:: Task statement ::
Scan the material and copy every line in which "that" appears.
◇ ◇ ◇ ◇ ◇ ◇ ◇
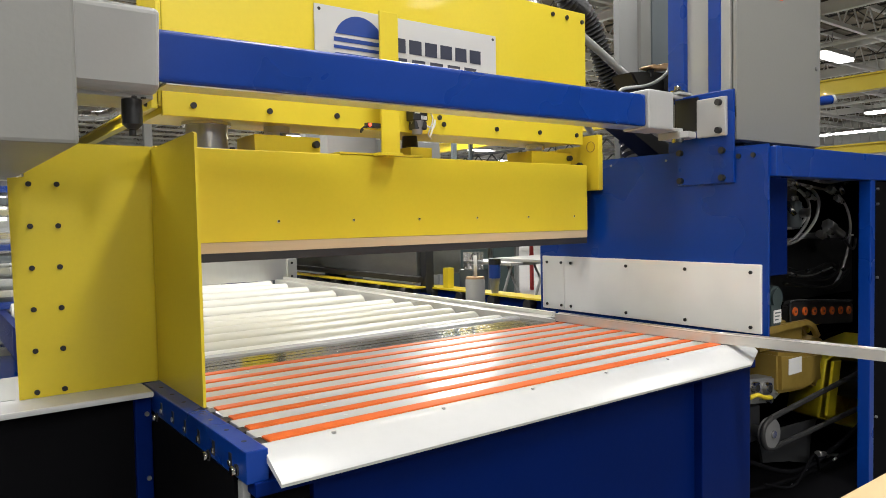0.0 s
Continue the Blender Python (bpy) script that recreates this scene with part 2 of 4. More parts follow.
def roof_truss(y):
    t = thing("roof_truss", "off-white open-web steel roof truss", "truss", (0, y, 0), "roof trusses")
    part("top_chord", bm_box(HX0, HX1, y - 0.06, y + 0.06, 6.66, 6.78), TRUSS, t)
    part("bottom_chord", bm_box(HX0, HX1, y - 0.05, y + 0.05, 5.95, 6.05), TRUSS, t)
    bm = bmesh.new()
    n = 56
    for i in range(n):
        x = HX0 + i * (HX1 - HX0) / n
        w = (HX1 - HX0) / n
        bm_tube((x, y, 6.0), (x + w / 2, y, 6.7), 0.022, n=5, bm=bm)
        bm_tube((x + w / 2, y, 6.7), (x + w, y, 6.0), 0.022, n=5, bm=bm)
    part("web", bm, TRUSS, t)
    return t


truss = roof_truss(4.0)
for ty in [-9.0, -5.0, -1.5, 2.2] + [6.0 + 1.9 * i for i in range(20)]:
    copy_thing(truss, pose(0, ty, 0))
# slim dark bar joists that cross the trusses


def bar_joist(x):
    t = thing("bar_joist", "slim dark steel bar joist under the deck", "joist", (x, 17, 6.4), "bar joists")
    part("chord", bm_box(x - 0.03, x + 0.03, HY0, HY1, 6.79, 6.83), TRUSS_DARK, t)
    part("chord", bm_box(x - 0.025, x + 0.025, HY0, HY1, 6.42, 6.46), TRUSS_DARK, t)
    bm = bmesh.new()
    for i in range(72):
        y = HY0 + i * 0.8
        bm_tube((x, y, 6.44), (x, y + 0.4, 6.8), 0.014, n=4, bm=bm)
        bm_tube((x, y + 0.4, 6.8), (x, y + 0.8, 6.44), 0.014, n=4, bm=bm)
    part("web", bm, TRUSS_DARK, t)
    return t


joist = bar_joist(7.6)
for jx in (4.4, 10.8, 12.2, 14.0, 15.6, 18.4, 20.0, 22.6, 24.2, 27.0, 29.0, 32.0, 34.0, 38.0):
    copy_thing(joist, pose(jx, 17, 6.4))
# long purlins that cross the trusses
for px in (9.0, 13.0, 17.0, 21.0, 25.0, 30.0, 35.0):
    p = thing("roof_purlin", "off-white steel roof girder under the deck", "girder", (px, 17, 6.3), "roof girders")
    part("girder", bm_box(px - 0.07, px + 0.07, HY0, HY1, 6.08, 6.36), TRUSS, p)


def hall_lamp(x, y, half=0.85, deep=0.3):
    t = thing("hall_lamp", "long white fluorescent high-bay lamp, lit", "lamp", (x, y, 5.7), "hall lamps")
    part("housing", bm_prism([(x - half - 0.05, 5.78), (x - half + 0.05, 5.9), (x + half - 0.05, 5.9), (x + half + 0.05, 5.78)], "y", y - deep, y + deep), GREY_LIGHT, t)
    part("tube_panel", bm_box(x - half, x + half, y - deep + 0.03, y + deep - 0.03, 5.70, 5.775), GLOW, t)
    part("hanger", bm_tube((x, y, 5.9), (x, y, 6.95), 0.01, n=6), GREY_LIGHT, t)
    return t


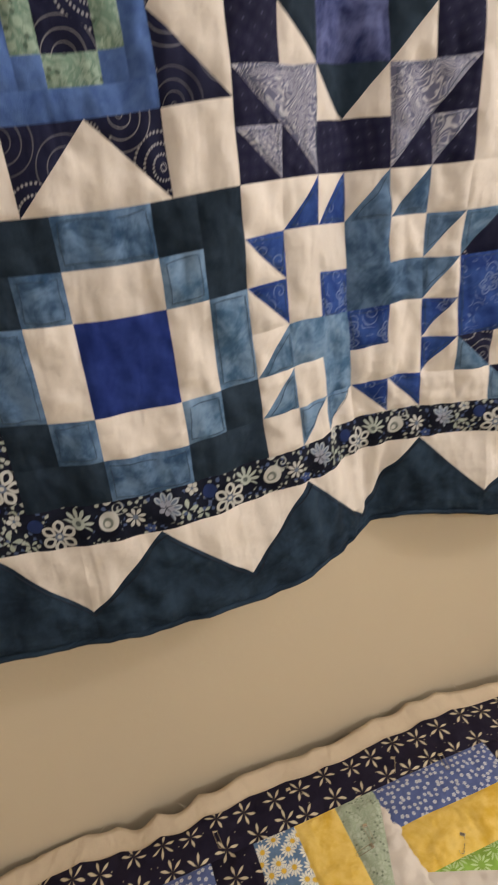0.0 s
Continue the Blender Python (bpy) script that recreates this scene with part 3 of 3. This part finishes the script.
def heart_block():
    p = [([(0, 12), (0, 8.6), (3, 11.45), (6, 8.5), (6, 12)], CREAM), ([(12, 12), (12, 8.6), (9, 11.55), (6, 8.5), (6, 12)], CREAM)]
    p += [([(0, 6.45), (6.1, 1.0), (6.1, 0), (0, 0)], CREAM), ([(12, 6.5), (6.1, 1.0), (6.1, 0), (12, 0)], CREAM)]
    for out, cuts, mats in ((HEART_LEFT, (12, 10.15, 8.3, 6.55, 4.65, 2.75, 0), (PLUM, TURQ, SKY, SAGE, ROYAL, PRINT)),
                            (HEART_RIGHT, (12, 10.0, 8.05, 6.25, 4.4, 2.55, 0), (ROYAL, SAGE, PRINT, RINGS, SKY, TURQ))):
        for top, low, m in zip(cuts, cuts[1:], mats):
            p.append((clip(out, low, top), m))
    return p


def paw_block():
    p = []
    for x, y, m in ((0, 10, CREAM), (10, 10, CREAM), (0, 0, CREAM), (10, 0, CREAM), (8, 8, CREAM), (2, 2, CREAM), (4, 6, ROYALF), (6, 4, ROYALF)):
        p.append((rect(x, y, x + 2, y + 2), m))
    for x, y, k in ((2, 10, "br"), (4, 10, "br"), (0, 8, "tr"), (0, 6, "tr"), (10, 4, "tl"), (10, 2, "tl"), (6, 0, "tr"), (8, 0, "tr")):
        p += split(x, y, 2, k, ROYALF, CREAM)
    for x, y, k in ((6, 10, "br"), (8, 10, "br"), (10, 8, "tl"), (10, 6, "tl"), (0, 4, "br"), (0, 2, "br"), (2, 0, "tl"), (4, 0, "tl")):
        p += split(x, y, 2, k, STEEL if x > 5 else SKY, CREAM)
    p += [([(2, 10), (2, 6), (4, 6), (4, 8), (6, 8), (6, 10)], CREAM), ([(10, 2), (10, 6), (8, 6), (8, 4), (6, 4), (6, 2)], CREAM)]
    return p + [([(6, 10), (6, 6), (10, 6), (10, 8), (8, 8), (8, 10)], STEEL), ([(6, 2), (6, 6), (2, 6), (2, 4), (4, 4), (4, 2)], SKY)]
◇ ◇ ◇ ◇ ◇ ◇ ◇
:: Full answer ::
Continue the Blender Python (bpy) script that recreates this scene with part 2 of 4. More parts follow.
# slim dark bar joists that cross the trusses
# long purlins that cross the trusses
Continue the Blender Python (bpy) script that recreates this scene with part 3 of 3. This part finishes the script.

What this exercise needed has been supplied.